● **DATASET EXTRACT**
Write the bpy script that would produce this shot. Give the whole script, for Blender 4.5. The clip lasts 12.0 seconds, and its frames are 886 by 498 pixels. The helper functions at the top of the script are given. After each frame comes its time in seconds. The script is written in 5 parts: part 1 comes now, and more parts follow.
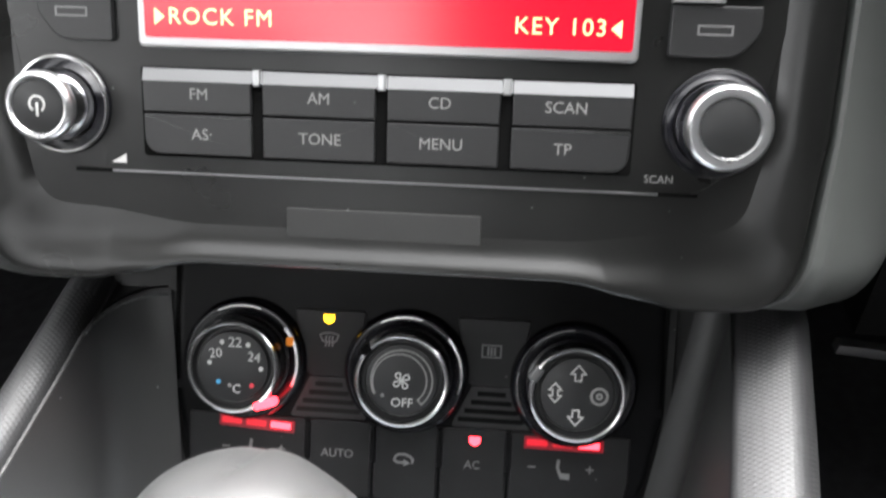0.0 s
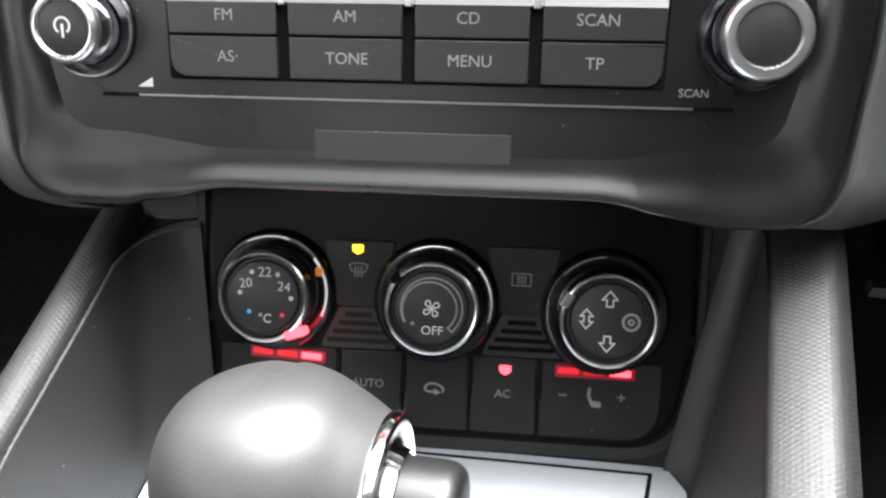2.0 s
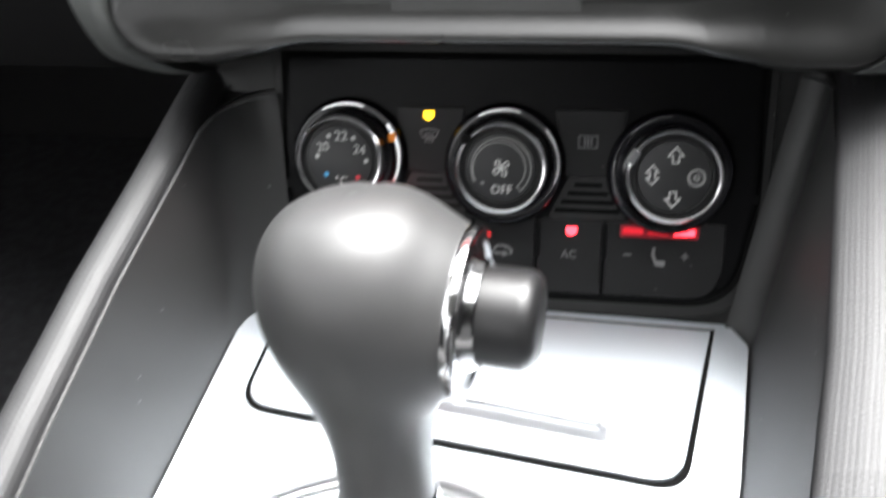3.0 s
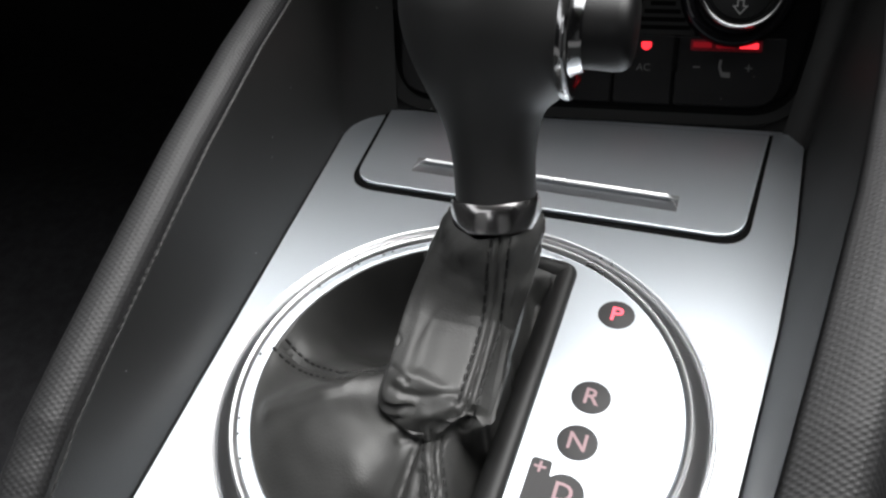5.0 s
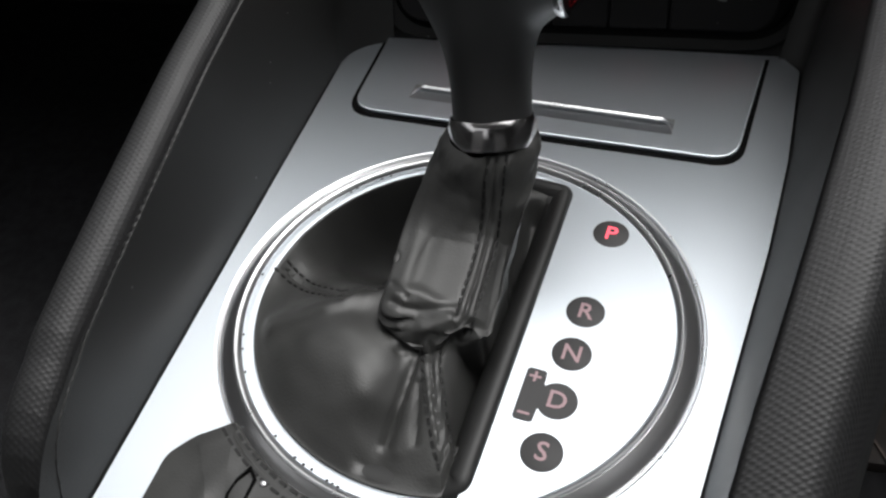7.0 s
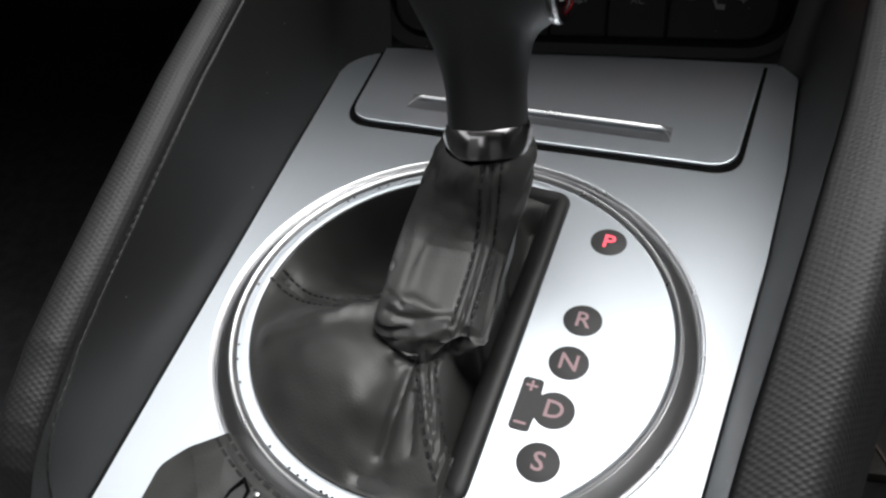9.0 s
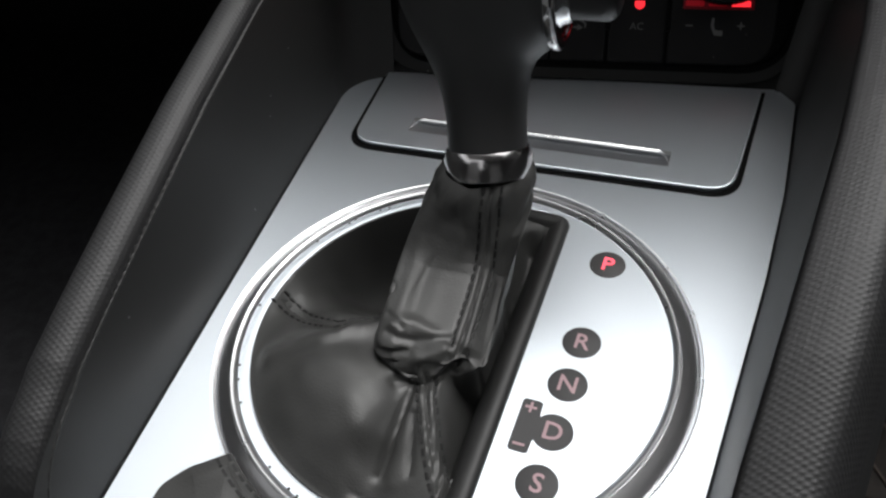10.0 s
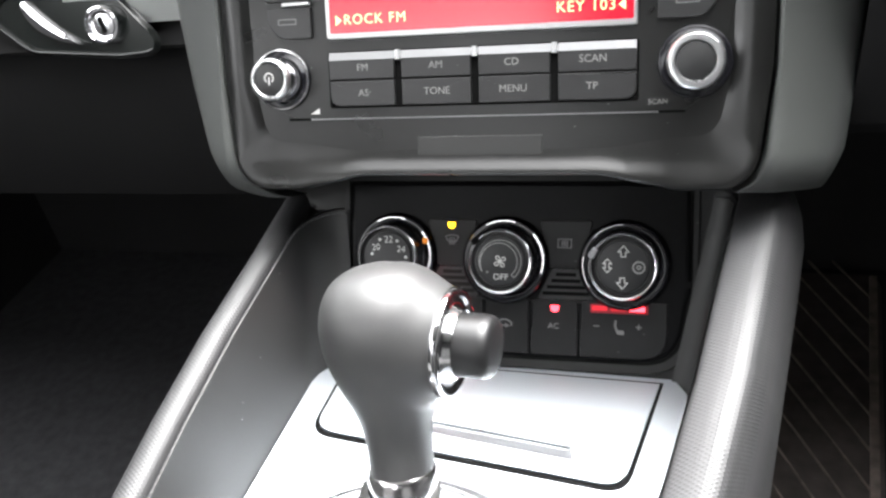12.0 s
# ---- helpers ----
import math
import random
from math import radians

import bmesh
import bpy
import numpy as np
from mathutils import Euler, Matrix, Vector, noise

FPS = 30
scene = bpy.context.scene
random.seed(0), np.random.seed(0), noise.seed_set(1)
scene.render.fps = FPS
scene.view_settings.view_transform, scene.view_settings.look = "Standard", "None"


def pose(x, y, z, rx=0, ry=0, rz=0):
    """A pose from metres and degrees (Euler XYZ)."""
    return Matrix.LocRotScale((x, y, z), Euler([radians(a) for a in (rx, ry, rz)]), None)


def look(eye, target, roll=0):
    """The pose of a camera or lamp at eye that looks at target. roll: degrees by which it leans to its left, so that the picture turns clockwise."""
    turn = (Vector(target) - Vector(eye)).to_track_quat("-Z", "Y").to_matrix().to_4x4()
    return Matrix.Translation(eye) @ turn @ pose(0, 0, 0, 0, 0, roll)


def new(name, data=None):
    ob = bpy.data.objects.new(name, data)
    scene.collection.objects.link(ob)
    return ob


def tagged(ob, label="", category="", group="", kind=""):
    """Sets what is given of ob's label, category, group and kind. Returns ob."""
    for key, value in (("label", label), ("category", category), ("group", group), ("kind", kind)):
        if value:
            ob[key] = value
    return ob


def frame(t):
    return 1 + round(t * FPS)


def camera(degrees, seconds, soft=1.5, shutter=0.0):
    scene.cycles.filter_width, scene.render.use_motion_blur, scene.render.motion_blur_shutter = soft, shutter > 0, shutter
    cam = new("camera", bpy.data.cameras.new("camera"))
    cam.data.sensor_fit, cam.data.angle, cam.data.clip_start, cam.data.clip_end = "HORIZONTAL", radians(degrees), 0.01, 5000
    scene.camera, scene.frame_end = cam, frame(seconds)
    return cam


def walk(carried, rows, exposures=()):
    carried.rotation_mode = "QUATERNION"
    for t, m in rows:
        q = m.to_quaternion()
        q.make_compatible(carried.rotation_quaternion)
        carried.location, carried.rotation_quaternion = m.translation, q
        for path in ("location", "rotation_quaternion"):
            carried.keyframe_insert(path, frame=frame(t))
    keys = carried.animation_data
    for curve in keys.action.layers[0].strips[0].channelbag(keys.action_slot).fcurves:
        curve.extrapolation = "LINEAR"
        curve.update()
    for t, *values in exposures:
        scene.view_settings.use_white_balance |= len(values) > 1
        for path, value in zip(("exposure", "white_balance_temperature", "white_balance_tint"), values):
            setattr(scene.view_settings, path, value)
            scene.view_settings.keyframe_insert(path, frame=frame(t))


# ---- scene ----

● **TASK GOAL**
Find every line with the word "kind" and state how many there are, with no other words.

● **TASK OUTPUT**
3